[Stored dataset items]
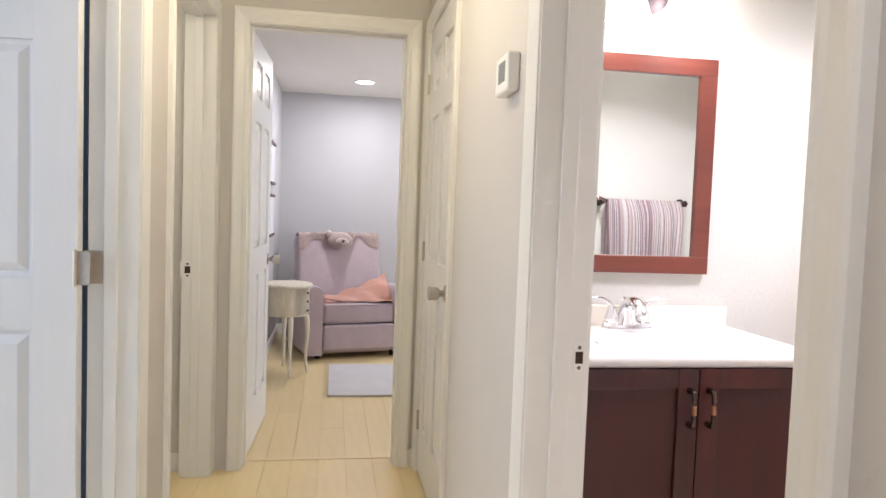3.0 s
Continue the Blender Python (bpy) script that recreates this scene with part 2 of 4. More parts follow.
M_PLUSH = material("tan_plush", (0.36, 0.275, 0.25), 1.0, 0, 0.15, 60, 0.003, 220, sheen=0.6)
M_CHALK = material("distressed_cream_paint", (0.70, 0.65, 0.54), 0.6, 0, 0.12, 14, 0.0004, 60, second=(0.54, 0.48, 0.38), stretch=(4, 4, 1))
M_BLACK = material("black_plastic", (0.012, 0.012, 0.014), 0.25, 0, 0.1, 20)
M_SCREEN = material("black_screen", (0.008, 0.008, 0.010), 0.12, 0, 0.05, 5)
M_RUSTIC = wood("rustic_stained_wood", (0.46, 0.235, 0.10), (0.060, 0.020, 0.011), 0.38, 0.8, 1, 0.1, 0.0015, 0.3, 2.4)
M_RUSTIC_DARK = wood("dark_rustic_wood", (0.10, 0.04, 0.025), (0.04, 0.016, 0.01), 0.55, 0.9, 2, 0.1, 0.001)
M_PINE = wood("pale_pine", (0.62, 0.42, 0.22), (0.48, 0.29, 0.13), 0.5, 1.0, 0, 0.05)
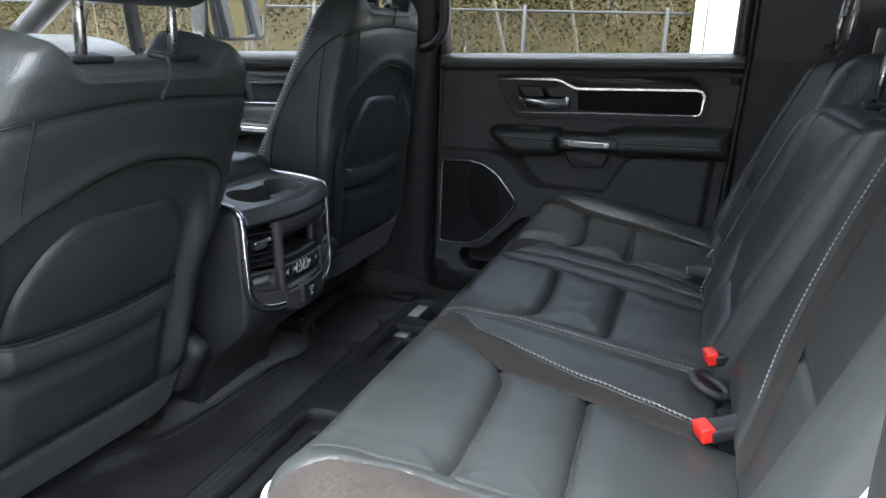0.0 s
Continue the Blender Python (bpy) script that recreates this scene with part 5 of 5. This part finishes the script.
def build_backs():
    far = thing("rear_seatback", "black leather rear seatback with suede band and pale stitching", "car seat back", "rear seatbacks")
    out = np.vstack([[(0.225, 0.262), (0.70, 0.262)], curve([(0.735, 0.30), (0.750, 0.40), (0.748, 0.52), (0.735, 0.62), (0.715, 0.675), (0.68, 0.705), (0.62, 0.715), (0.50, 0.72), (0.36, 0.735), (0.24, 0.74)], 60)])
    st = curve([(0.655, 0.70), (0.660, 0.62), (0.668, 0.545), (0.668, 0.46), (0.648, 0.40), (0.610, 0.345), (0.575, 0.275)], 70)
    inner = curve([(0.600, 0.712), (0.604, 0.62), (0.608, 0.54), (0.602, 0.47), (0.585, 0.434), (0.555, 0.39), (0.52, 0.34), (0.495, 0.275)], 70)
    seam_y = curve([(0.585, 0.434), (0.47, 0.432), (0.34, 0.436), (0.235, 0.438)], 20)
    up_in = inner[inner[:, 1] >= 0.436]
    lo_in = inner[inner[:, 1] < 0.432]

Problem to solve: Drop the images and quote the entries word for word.

The result:
3.0 s
Continue the Blender Python (bpy) script that recreates this scene with part 2 of 4. More parts follow.
M_PLUSH = material("tan_plush", (0.36, 0.275, 0.25), 1.0, 0, 0.15, 60, 0.003, 220, sheen=0.6)
M_CHALK = material("distressed_cream_paint", (0.70, 0.65, 0.54), 0.6, 0, 0.12, 14, 0.0004, 60, second=(0.54, 0.48, 0.38), stretch=(4, 4, 1))
M_BLACK = material("black_plastic", (0.012, 0.012, 0.014), 0.25, 0, 0.1, 20)
M_SCREEN = material("black_screen", (0.008, 0.008, 0.010), 0.12, 0, 0.05, 5)
M_RUSTIC = wood("rustic_stained_wood", (0.46, 0.235, 0.10), (0.060, 0.020, 0.011), 0.38, 0.8, 1, 0.1, 0.0015, 0.3, 2.4)
M_RUSTIC_DARK = wood("dark_rustic_wood", (0.10, 0.04, 0.025), (0.04, 0.016, 0.01), 0.55, 0.9, 2, 0.1, 0.001)
M_PINE = wood("pale_pine", (0.62, 0.42, 0.22), (0.48, 0.29, 0.13), 0.5, 1.0, 0, 0.05)
0.0 s
Continue the Blender Python (bpy) script that recreates this scene with part 5 of 5. This part finishes the script.
def build_backs():
    far = thing("rear_seatback", "black leather rear seatback with suede band and pale stitching", "car seat back", "rear seatbacks")
    out = np.vstack([[(0.225, 0.262), (0.70, 0.262)], curve([(0.735, 0.30), (0.750, 0.40), (0.748, 0.52), (0.735, 0.62), (0.715, 0.675), (0.68, 0.705), (0.62, 0.715), (0.50, 0.72), (0.36, 0.735), (0.24, 0.74)], 60)])
    st = curve([(0.655, 0.70), (0.660, 0.62), (0.668, 0.545), (0.668, 0.46), (0.648, 0.40), (0.610, 0.345), (0.575, 0.275)], 70)
    inner = curve([(0.600, 0.712), (0.604, 0.62), (0.608, 0.54), (0.602, 0.47), (0.585, 0.434), (0.555, 0.39), (0.52, 0.34), (0.495, 0.275)], 70)
    seam_y = curve([(0.585, 0.434), (0.47, 0.432), (0.34, 0.436), (0.235, 0.438)], 20)
    up_in = inner[inner[:, 1] >= 0.436]
    lo_in = inner[inner[:, 1] < 0.432]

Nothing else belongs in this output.